To go buy groceries: I have to walk to the store, which isn’t too far, but it’s the farthest thing I walk to. I don’t mind walking if it’s not too hot, or raining, or too cold. Then I have to have my ID and ration card (oh yes, we have ration cards that keep track of how much of what we buy and you can’t go over in some categories), I then push my cart up and down every aisle and hope they have the thing I need (if it’s even a little obscure it’s hard to find, ie lard or molasses, forget it) and hope I like the selection of what they do have (only one kind of baking soda, no choice of aluminum free, Alton Brown). Then wait in line, pay, tip the baggers (because you have to), have them push my cart to the taxi stand and wait in line for a taxi (on a good day takes 5 minutes, on a very bad day it takes an hour or more). Load the food, tell the taxi how to get to my house and hope he speaks good enough English to understand, pay him and lug my groceries to the kitchen in several stages. (my groceries go from cart to conveyer belt, to baggers to cart, to taxi to my front gate to mudroom, to kitchen… and hope I haven’t forgotten a bag anywhere).

To pay rent: All South Koreans pay rent in cash to the bank on the first. If they do otherwise, I sure don’t know about it. To pay our rent I have to walk to base to our bank there (too much to get out of an ATM), withdraw the money and hope the exchange rate is good, carry about $3,500 in cash back to our neighborhood to the Korean bank there, take a number and wait to be called.

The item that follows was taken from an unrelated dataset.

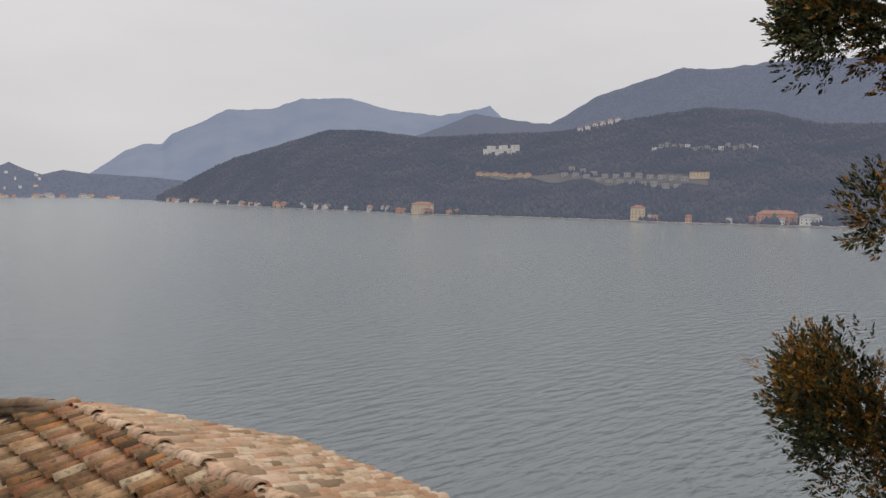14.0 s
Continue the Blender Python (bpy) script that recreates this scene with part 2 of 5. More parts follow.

I give the teller the money and a “rent book” which has our landlords deposit info in it. They count the money and the amount and date gets printed by computer into the rent book that I keep as a kind of running receipt. If you go at the wrong time of day the bank is full of Koreans with rent books and it takes forever.

To pay utilities: I don’t know if you Can pay bills any other way than in person. I asked our one Korean acquaintance (our realtor) what to do about our bills because we were going to be gone for a month and a half, she said that when Korean’s go on vacation, they just pay a late fee when they get home. Anyway, we get two bills delivered to our front gate/shared mail box. I only know A) they are ours because they have Justin’s name on them and B) what amount to pay because I just look for the number that is repeated the most all over the bill, as they are not in English. I can just go to an ATM near the bank to get this money, then I take the money (rounded up to the nearest won) and the bills to the Korean bank. I go in, take a number, wait to be called, give the teller my bills and money and she gives me a little change plus a receipt stapled to my bills.

Trash: I’ve talked about trash before, so I’ll just mention a few things here. But I think we have a pretty good system in place now, it’s been running smoothly for a while. So I have small trashcans lined with grocery bags in the bathroom and under the kitchen sink. When those are full, I tie them off and put them in a large trash can in the laundry room lined with the Official Trash Bag of Korea- I don’t know what it’s called, but you have to buy them from the equivalent of a 7-11 BUT in your neighborhood (so I’ve been told, I can’t read the bags), when the large bag is full I tie it up and take it across the street to lean against the wall (which is where I was told to leave trash) it gets picked up, there is no such thing as a curb trash can here (as far as I can tell). For food waste, you have smaller yellow bags (all gotten at the Korean 7-11) and we have another small trash can under the kitchen sink for the food waste. When that gets full and /or smells too much I tie it up and carry it down the street until one of my neighbors has left out their gray and orange box for these bags (this is also what I was told to do, why we don’t have our own box I don’t know, but they seen to have about one per block). Recycling, I can just put in a clear trash bag and put it next to the trash. And cardboard is taped or tied together in 13x13 bundles. I don’t know what happens to these things, but the old man with the green vest doesn’t yell at me anymore when I take things outside. He also has a broom and leaves a bill in our mail box, I just let the landlord take care of that one since I have no idea what it says.

Our oven... is probably the one thing in the apartment that is complain worthy. It’s gas, which is okay, but it’s the size of a cracker box and it doesn’t have any kind of top heating element so it doesn’t brown food At All. I’ve gotten more cookies burned because they didn’t look done on top but were black on the bottom. I’ve had to return a few pans and cookie sheets because they literally didn’t fit in the oven. Most of the pans we Do have only fit one way. And there is defiantly only one rack in there, I think you can move it, but it really wouldn’t make a difference.

If I want to talk to family or friends we can call them on Skype or just the Skype phone part, and since my parents are so busy I tend to just call them on their phone. BUT there is that pesky 17 hour time difference that makes getting a hold of people so hard.

The phone/time zone thing,
in combination with the cultural isolation from Koreans,
and the differences in Army-life,
and the difficulty of daily necessary tasks-
makes life here a little harder.

But I would not change this year for anything. You see, I haven’t been alone in all this and I’m not here for myself. I wanted to come here and be here every second because I didn’t want to leave Justin alone in all this difficulty. I met Justin when he was home on leave and I talked to him every day when he went back to Korea. I could see the effect it had on him, I could see the strain from daily living taking a toll on him. I felt so helpless being so far from him. When he came back home, on leave again, and we got married we decided that I would come to Korea. Mostly because we didn’t want to be apart for a year or more, but also because I didn’t want to leave him alone in a place as unwelcoming as this and can still be called civilized.

When we were home on vacation people asked me all the time; How do you like living in Korea? I’d say ‘Do you want the truth or the polite answer?’